シンボルエンカウント方式の戦闘は、魅力的な要素のひとつですが、導入にあたって、注意すべき点がいくつかあるため、ここで説明します。

あまり敵を多く作りすぎない
プレイヤーキャラクターに近づく敵シンボルが多すぎると、いっぺんに取り囲まれてしまいます。あまりに数が多いと、戦闘を避けるのも難しくなり、プレイヤーによっては、それだけでうんざりしてやる気をなくしてしまうかもしれません。このため、配置する敵シンボルの数はほどほどにしましょう。

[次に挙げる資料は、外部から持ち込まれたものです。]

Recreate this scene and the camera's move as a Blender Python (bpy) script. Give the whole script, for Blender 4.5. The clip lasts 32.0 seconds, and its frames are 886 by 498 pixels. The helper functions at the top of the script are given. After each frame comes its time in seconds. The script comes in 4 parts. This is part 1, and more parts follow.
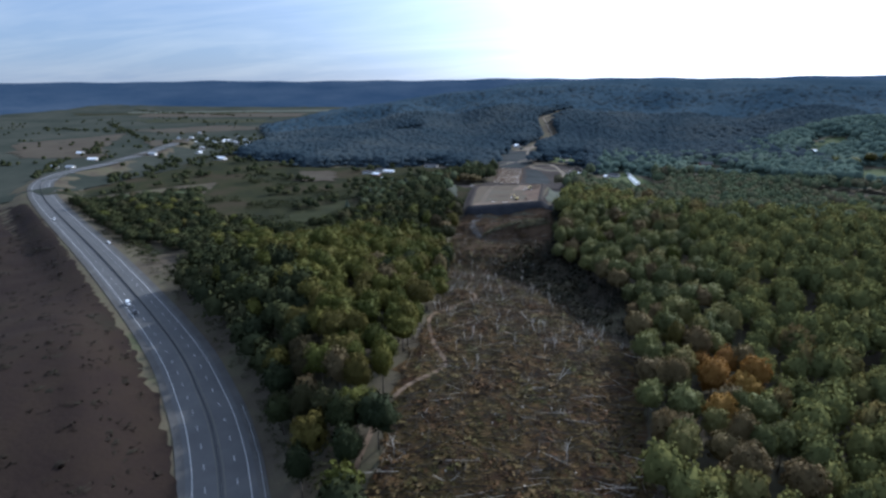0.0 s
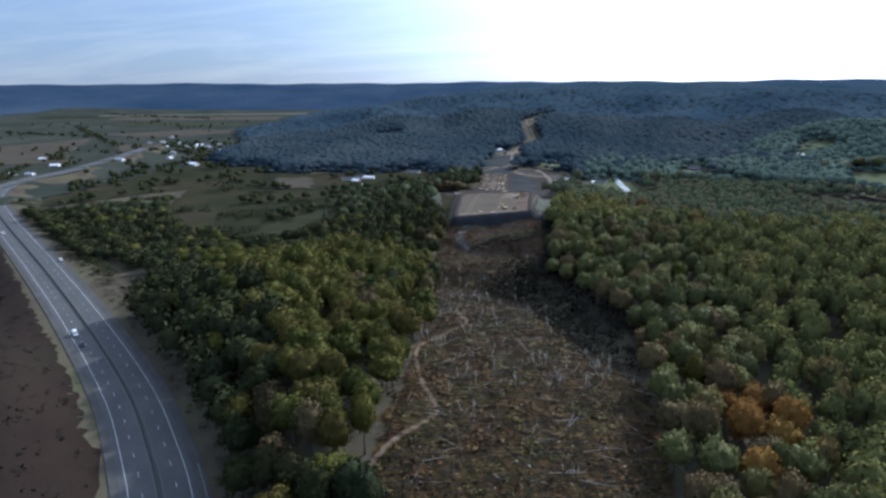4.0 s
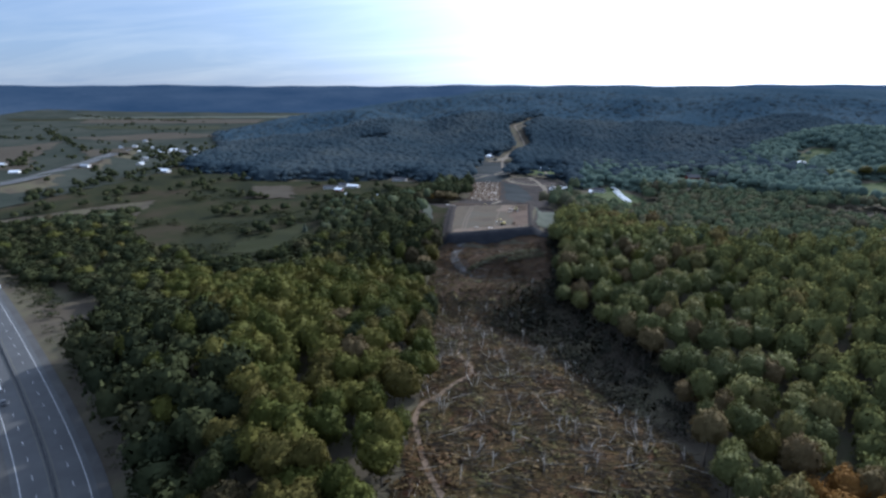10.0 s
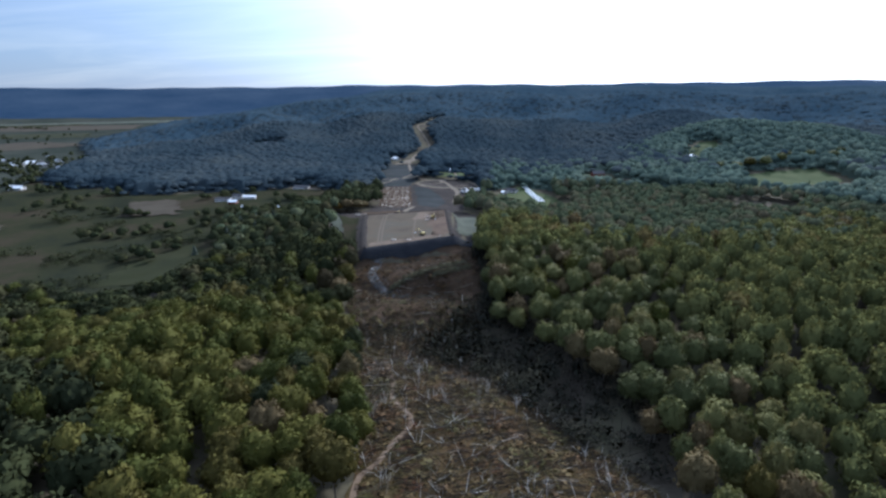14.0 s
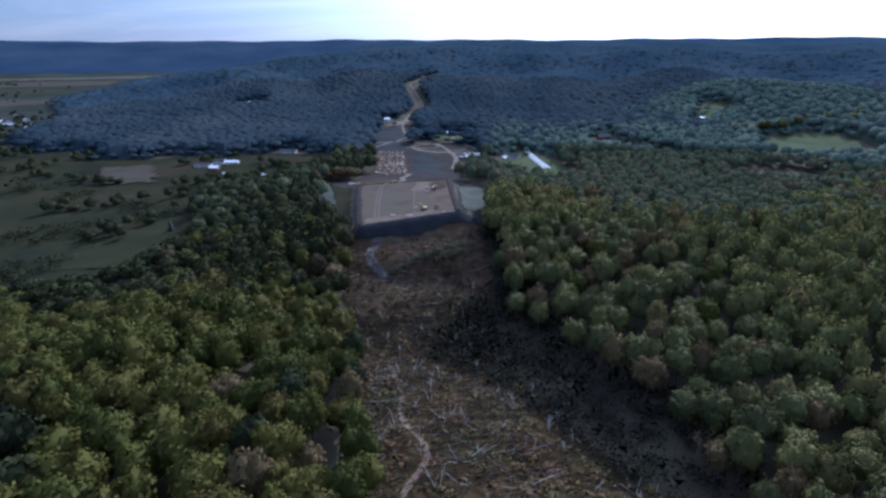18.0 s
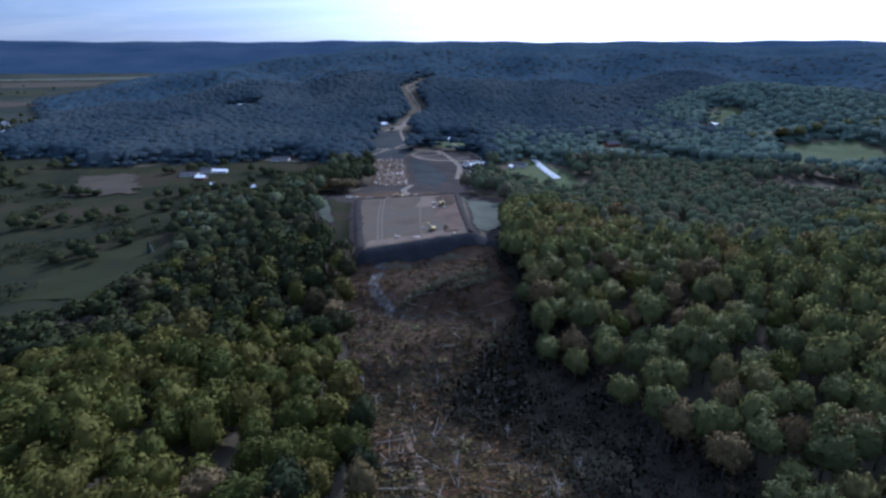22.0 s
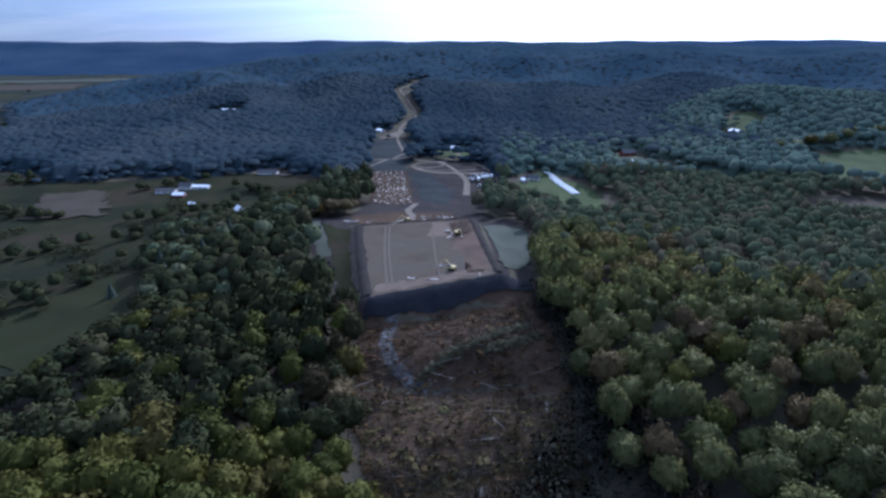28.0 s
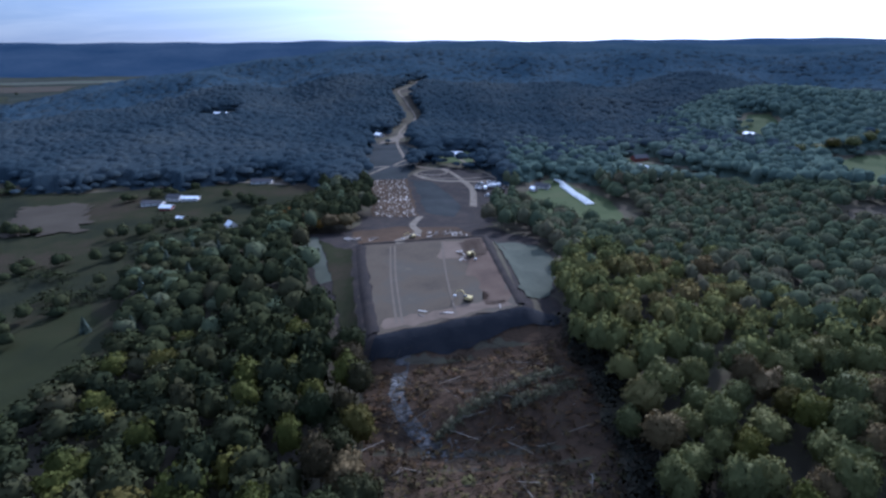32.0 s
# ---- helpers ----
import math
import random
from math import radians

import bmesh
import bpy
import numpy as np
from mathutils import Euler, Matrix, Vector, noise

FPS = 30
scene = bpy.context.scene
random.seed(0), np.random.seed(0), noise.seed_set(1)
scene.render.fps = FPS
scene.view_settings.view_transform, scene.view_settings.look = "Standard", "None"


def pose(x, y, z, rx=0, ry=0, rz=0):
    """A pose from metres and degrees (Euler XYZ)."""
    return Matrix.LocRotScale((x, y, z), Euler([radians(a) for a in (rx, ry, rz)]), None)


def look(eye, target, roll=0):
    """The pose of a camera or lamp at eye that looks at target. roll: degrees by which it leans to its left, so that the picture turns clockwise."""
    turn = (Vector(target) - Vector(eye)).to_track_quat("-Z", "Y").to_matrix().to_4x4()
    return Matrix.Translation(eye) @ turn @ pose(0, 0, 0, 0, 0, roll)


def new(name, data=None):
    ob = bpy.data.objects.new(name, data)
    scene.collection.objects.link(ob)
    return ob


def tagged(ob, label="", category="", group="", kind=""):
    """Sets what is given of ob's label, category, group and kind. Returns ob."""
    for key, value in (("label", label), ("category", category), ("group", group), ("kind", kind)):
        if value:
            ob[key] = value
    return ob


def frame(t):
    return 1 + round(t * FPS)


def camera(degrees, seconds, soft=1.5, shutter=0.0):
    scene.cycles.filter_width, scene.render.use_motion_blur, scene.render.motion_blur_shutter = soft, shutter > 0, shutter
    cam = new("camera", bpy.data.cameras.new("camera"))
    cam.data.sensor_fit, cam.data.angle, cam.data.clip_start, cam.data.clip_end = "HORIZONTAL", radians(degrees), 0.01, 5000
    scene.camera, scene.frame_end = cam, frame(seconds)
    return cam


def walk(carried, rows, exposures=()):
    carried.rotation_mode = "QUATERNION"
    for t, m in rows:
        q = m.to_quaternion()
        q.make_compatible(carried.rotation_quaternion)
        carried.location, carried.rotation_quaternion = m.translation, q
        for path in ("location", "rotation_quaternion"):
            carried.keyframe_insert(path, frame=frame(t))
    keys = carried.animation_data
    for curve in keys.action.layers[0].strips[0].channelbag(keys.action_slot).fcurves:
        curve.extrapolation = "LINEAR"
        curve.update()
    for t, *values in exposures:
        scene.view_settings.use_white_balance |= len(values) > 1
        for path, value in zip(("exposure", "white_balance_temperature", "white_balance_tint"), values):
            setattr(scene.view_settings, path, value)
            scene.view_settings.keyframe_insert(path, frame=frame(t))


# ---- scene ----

制作者が思うより少し少な目に配置すると、プレイヤーには丁度よく感じられるようです。
敵シンボルの動きを工夫する
今回は[自律移動]のタイプを[近づく]にしましたが、一律に[近づく]にしてしまうと、敵シンボルの数や位置によっては、連戦が避けられず、プレイヤーにストレスを与えてしまうかもしれません。対策のひとつとして、敵ごとに移動速度や頻度を変更したり、自律移動を[ランダム]や[カスタム]に変更したりすることが挙げられます。特に[カスタム]にすれば、敵の動きを読めば戦闘を回避できる、面白いシステムになるかも知れません。
イベント起動中も敵は近づいてくる点に注意する
例えばプレイヤーが看板の文字を読んでいる間、プレイヤーキャラクターは動くことが出来ませんが、自律移動する敵は動きを続けます。例えばプレイヤーキャラクターに近づく敵なら、看板の文字を読んでいる間も、近づいてくるというわけです。このことに気を付けて敵シンボルを配置してください。また、スイッチを使えば、「プレイヤーが看板を読んでいる間だけ動きを止める」といったことも可能です。具体的な方法はここでは説明しませんが、そういう配慮をすることも考慮してください。


●このように敵シンボルに取り囲まれるとプレイヤーはうんざりする

テストプレイを重ねて吟味しながら、プレイヤーに与えるストレスの少ないシンボルエンカウントを模索してみてください。